Any divalent metal ion (i.e., one with a double positive charge) would do the same: copper (Cu++) for instance. The reaction is reversible (hence the double-headed arrow), for it is pH-dependent. Adding OH¯(hydroxide ions) to the water moves the reaction to the right, producing more insoluble hydroxide at higher pH. As the reaction moves to the left (with more H+ ions, i.e. with lower pH) the metal hydroxide comes back into solution. Copper medications are well known to be more toxic at lower pH. Now I see why. As the pH drops, the Cu++ is dissolved from its hydroxide and becomes bio-available and toxic once more. You'll probably sense that there's some kind of buffering situation here, analagous to the carbonate/bicarbonate buffer. You'd be right. Unipure offers a graph that shows the solubility of metal hydroxides at pH values above 7.0. Solubility drops precipitously: at pH 7.5 hydroxides are only a tenth as soluble as at 7.0, and by pH 8.0 they are only a hundredth as soluble. This process doesn't continue, because as available hydroxide ions increase, the metal hydroxide takes on another 0H¯, to form a metal complex that's soluble. That reaction only takes over in very high pH. The two curves intersect about pH 8.5— above that the metals are increasingly soluble once more.
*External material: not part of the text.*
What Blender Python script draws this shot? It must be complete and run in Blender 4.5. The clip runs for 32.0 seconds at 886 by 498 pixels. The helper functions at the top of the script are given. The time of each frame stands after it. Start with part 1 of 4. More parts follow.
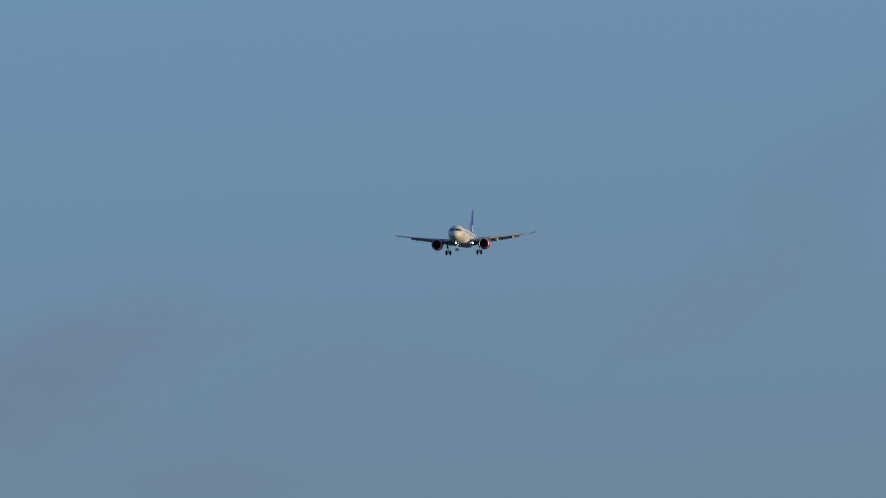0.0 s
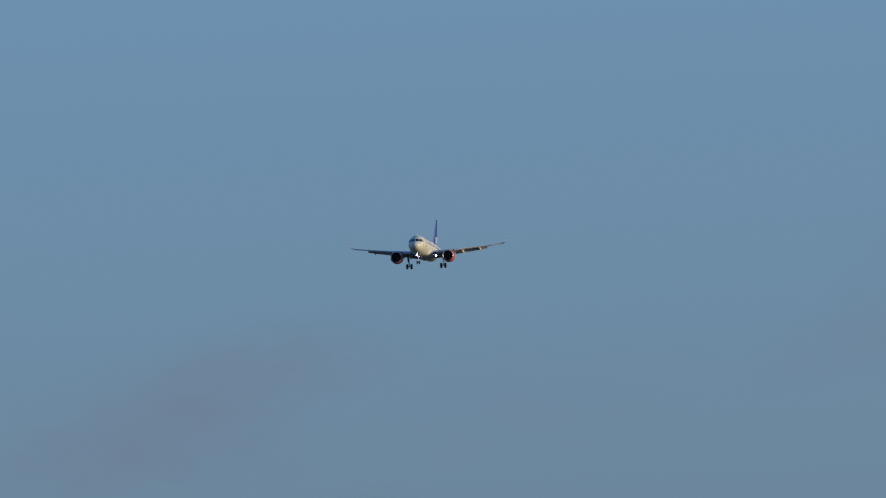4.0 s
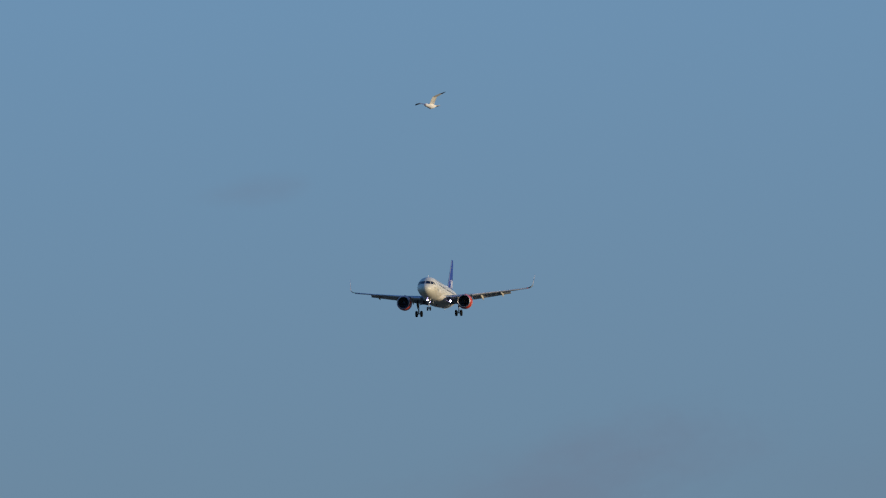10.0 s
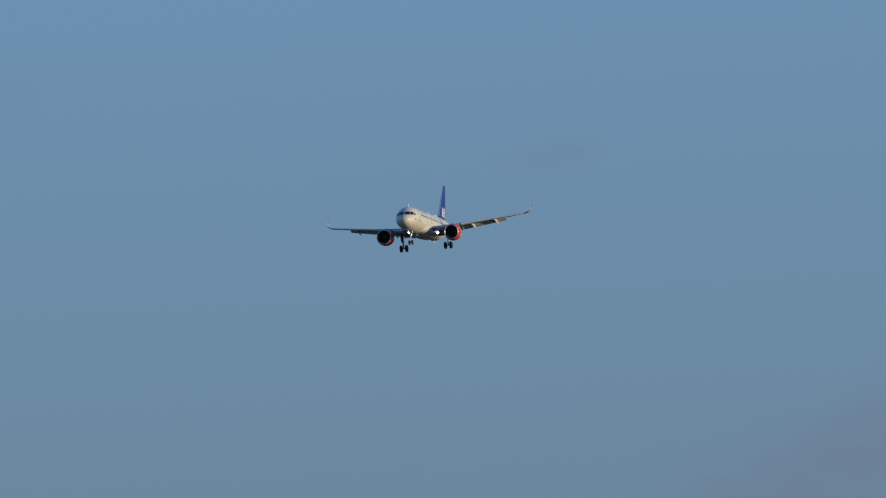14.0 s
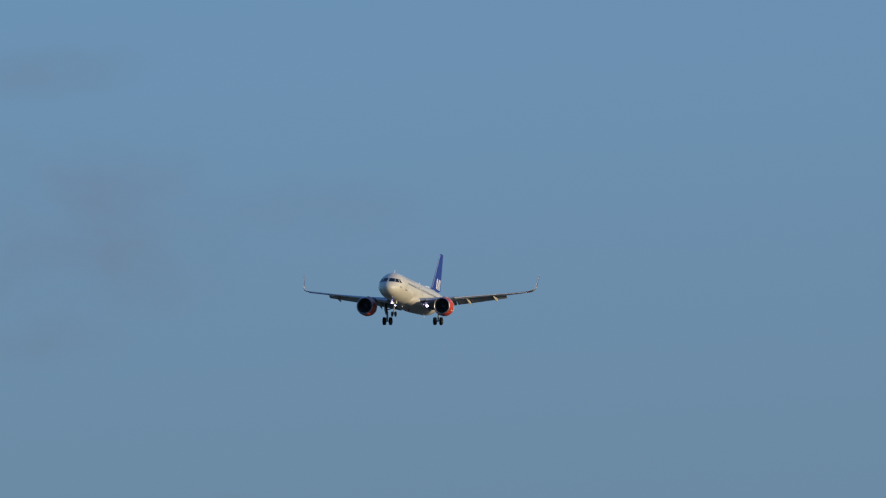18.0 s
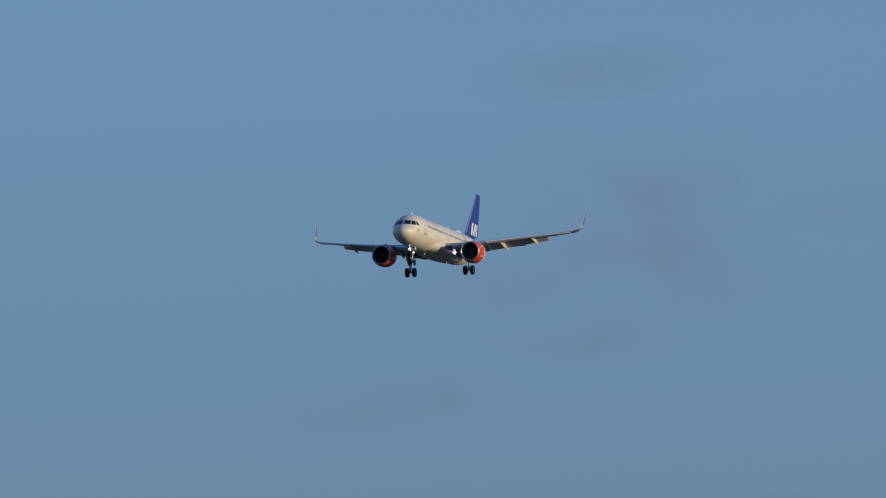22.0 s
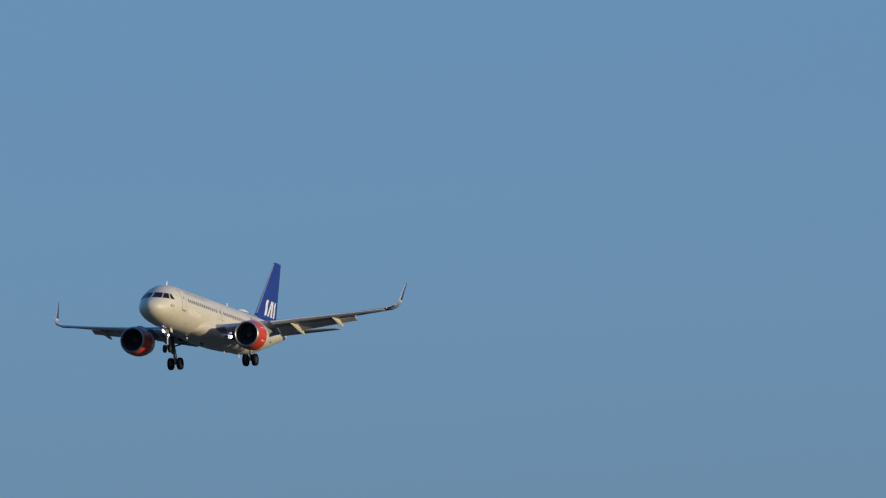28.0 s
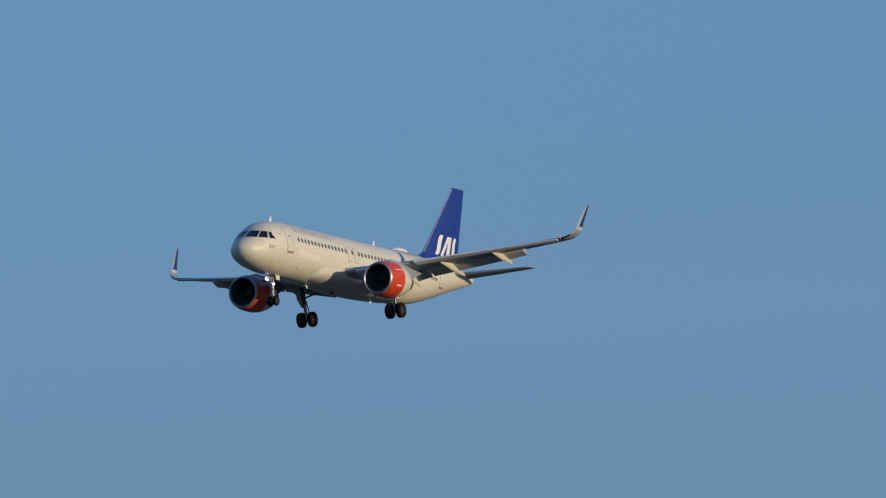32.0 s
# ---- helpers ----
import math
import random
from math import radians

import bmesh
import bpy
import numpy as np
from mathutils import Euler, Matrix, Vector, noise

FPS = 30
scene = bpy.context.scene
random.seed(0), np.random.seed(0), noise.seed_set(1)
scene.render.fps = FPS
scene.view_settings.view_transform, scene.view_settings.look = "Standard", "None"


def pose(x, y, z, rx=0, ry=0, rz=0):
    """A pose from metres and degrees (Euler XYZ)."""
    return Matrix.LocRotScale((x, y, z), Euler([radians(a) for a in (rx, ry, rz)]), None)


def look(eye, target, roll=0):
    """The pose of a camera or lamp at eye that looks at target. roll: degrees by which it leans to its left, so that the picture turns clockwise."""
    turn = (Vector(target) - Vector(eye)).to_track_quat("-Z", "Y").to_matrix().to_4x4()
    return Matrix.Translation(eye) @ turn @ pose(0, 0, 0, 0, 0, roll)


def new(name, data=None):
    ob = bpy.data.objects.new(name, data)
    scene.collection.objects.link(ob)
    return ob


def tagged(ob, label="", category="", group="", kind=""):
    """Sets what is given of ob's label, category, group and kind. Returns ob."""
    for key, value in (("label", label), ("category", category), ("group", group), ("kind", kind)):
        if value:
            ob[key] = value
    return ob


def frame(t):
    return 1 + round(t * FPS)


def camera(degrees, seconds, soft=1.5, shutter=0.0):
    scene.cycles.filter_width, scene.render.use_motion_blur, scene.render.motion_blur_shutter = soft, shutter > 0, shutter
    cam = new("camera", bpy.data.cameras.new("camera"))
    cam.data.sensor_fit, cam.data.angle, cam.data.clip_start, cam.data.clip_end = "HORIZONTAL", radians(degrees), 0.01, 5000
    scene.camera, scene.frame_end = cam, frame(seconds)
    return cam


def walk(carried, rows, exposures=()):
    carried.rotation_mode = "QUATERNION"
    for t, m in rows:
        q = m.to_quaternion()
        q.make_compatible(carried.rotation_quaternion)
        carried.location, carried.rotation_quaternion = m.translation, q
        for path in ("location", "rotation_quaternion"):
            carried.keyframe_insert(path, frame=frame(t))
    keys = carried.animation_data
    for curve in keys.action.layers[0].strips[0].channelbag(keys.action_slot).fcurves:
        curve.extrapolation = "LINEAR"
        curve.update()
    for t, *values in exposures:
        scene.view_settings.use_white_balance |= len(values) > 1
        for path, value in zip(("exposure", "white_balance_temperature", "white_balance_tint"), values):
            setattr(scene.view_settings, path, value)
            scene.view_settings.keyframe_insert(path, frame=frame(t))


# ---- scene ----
EYE = (0.0, 0.0, 1.7)


def aim(pan, tilt):
    """A pose at the tripod that looks pan degrees from +y towards +x and tilt degrees up."""
    p, e = radians(pan), radians(tilt)
    way = Vector((math.sin(p) * math.cos(e), math.cos(p) * math.cos(e), math.sin(e)))
    return look(EYE, Vector(EYE) + way)


cam = camera(3.9772, 32.0, soft=1.25)
walk(cam, [
    (0.0, aim(-8.4504, 3.8311)), (0.5, aim(-8.5143, 3.8460)), (1.0, aim(-8.5497, 3.8443)), (1.5, aim(-8.6477, 3.8574)),
    (2.0, aim(-8.8043, 3.8661)), (2.5, aim(-8.9059, 3.9090)), (3.0, aim(-8.9667, 3.9540)), (3.5, aim(-8.9911, 3.9901)),
    (4.0, aim(-9.1116, 3.9761)), (4.5, aim(-9.2350, 3.9627)), (5.0, aim(-9.3611, 3.9495)), (5.5, aim(-9.4900, 3.9361)),
    (6.0, aim(-9.6914, 3.9645)), (6.5, aim(-9.8536, 3.9765)), (7.0, aim(-10.0361, 4.0159)), (7.5, aim(-10.2348, 4.0643)),
    (8.0, aim(-10.3300, 4.1238)), (8.5, aim(-10.3009, 4.2204)), (9.0, aim(-10.3272, 4.2811)), (9.5, aim(-10.3999, 4.3225)),
    (10.0, aim(-10.7701, 4.3490)), (10.5, aim(-10.9762, 4.3503)), (11.0, aim(-11.1263, 4.3458)), (11.5, aim(-11.2385, 4.3334)),
    (12.0, aim(-11.3341, 4.3041)), (12.5, aim(-11.4383, 4.2707)), (13.0, aim(-11.6242, 4.2392)), (13.5, aim(-11.9255, 4.2147)),
    (14.0, aim(-12.0895, 4.1945)), (14.5, aim(-12.1934, 4.2003)), (15.0, aim(-12.4338, 4.3503)), (15.5, aim(-12.6814, 4.5023)),
    (16.0, aim(-12.9363, 4.6558)), (16.5, aim(-13.1981, 4.8109)), (17.0, aim(-13.3102, 4.8110)), (17.5, aim(-13.5864, 4.7596)),
    (18.0, aim(-13.8393, 4.6878)), (18.5, aim(-13.9585, 4.6647)), (19.0, aim(-14.0239, 4.6448)), (19.5, aim(-14.4262, 4.6253)),
    (20.0, aim(-15.1899, 4.5818)), (20.5, aim(-15.3807, 4.5593)), (21.0, aim(-15.8566, 4.5801)), (21.5, aim(-16.1820, 4.6176)),
    (22.0, aim(-16.3334, 4.6792)), (22.5, aim(-16.5102, 4.8039)), (23.0, aim(-16.9114, 5.2153)), (23.5, aim(-17.3930, 5.2100)),
    (24.0, aim(-17.7253, 5.1120)), (24.5, aim(-17.9969, 5.0867)), (25.0, aim(-18.4755, 5.0707)), (25.5, aim(-18.9759, 5.0526)),
    (26.0, aim(-19.4983, 5.0360)), (26.5, aim(-20.0435, 5.0255)), (27.0, aim(-20.4418, 5.2454)), (27.5, aim(-20.5521, 5.4872)),
    (28.0, aim(-20.8140, 5.5455)), (28.5, aim(-21.1548, 5.5757)), (29.0, aim(-22.1383, 5.5646)), (29.5, aim(-23.2540, 5.5173)),
    (30.0, aim(-23.9409, 5.4512)), (30.5, aim(-24.6246, 5.4169)), (31.0, aim(-25.6876, 5.4069)), (31.5, aim(-26.8228, 5.4106)),
    (32.0, aim(-27.4506, 5.8043)),
], exposures=[(0.0, 0.12), (6.0, 0.11), (13.0, 0.09), (19.0, 0.07), (23.0, 0.045), (29.0, 0.02), (32.0, 0.0)])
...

Iron bacteria. These purely chemical sources of iron hydroxides I've been noting so far aren't the only sources. Bacteria power all the aquarium's nutrient cycles, and the constant restless transformations of iron aren't an exception. In the microaerobic gradients of diminishing porewater oxygen below the surface of the substrate, there are bacteria that can compete successfully with the abiotic chemical oxidation I was describing a few moments ago. A community of bacteria that are collectively called "iron bacteria," though they aren't all genetically related, make a living oxidizing iron, independent of light, wherever they can get as little as 0.3 ppm dissolved oxygen. That's pretty much down to the limits of oxygen diffusion into the substrate. They deposit the resulting ferric hydroxides in their cell sheaths and in the slimy biofilm they generate. Plants (and algae) are in direct competition with iron bacteria for scarce supplies of ferrous iron. Iron bacteria aren't toxic to us or to fish, but they can cause esthetic problems in drinking water systems with their slimy, reddish-brownish biofilm with funky odors described as a blend of fuel oil, overripe cucumbers and low-tide mudflats. In unplanted tanks, iron bacteria could be responsible for some untraceable odors and mysterious staining. Are these some of the odors we mistake for hydrogen sulfide in the bands of precipitated iron? (I've recently got the overall picture from an excellent technical paper by Eric E. Roden et al., U. of Alabama, "New insights into the biogeochemical cycling of iron in circumneutral sediments."
Elusive iron. In brief, when an aquarist adds iron to a planted tank, then tests the following day and finds iron levels that are once again untraceably low, there are many routes the iron may have followed, aside from being taken up by the plants or algae: it may have been scavenged by iron bacteria, or abiotically oxidized by dissolved oxygen, it may have precipitated out or co-precipitated, or it may have got bound to an organic chelating compound dissolved in the water, such as one of the extremely various humic substances, tannins or humic or fulvic acids and the like. In more alkaline waters than mine, these humins would be chelating calcium and magnesium in competition with iron, which remains more vulnerable to oxidation. So plants in alkaline water can suffer Fe deficiency, even when the element is plentiful in the system—a less troublesome problem for plants in waters with pH values below 7.0. Iron toxicity in over-fertilized planted aquaria is an unexplored issue, I feel. I would generally prefer to add humic substances, in order to chelate the iron that is already there, rather than add iron to my aquarium systems.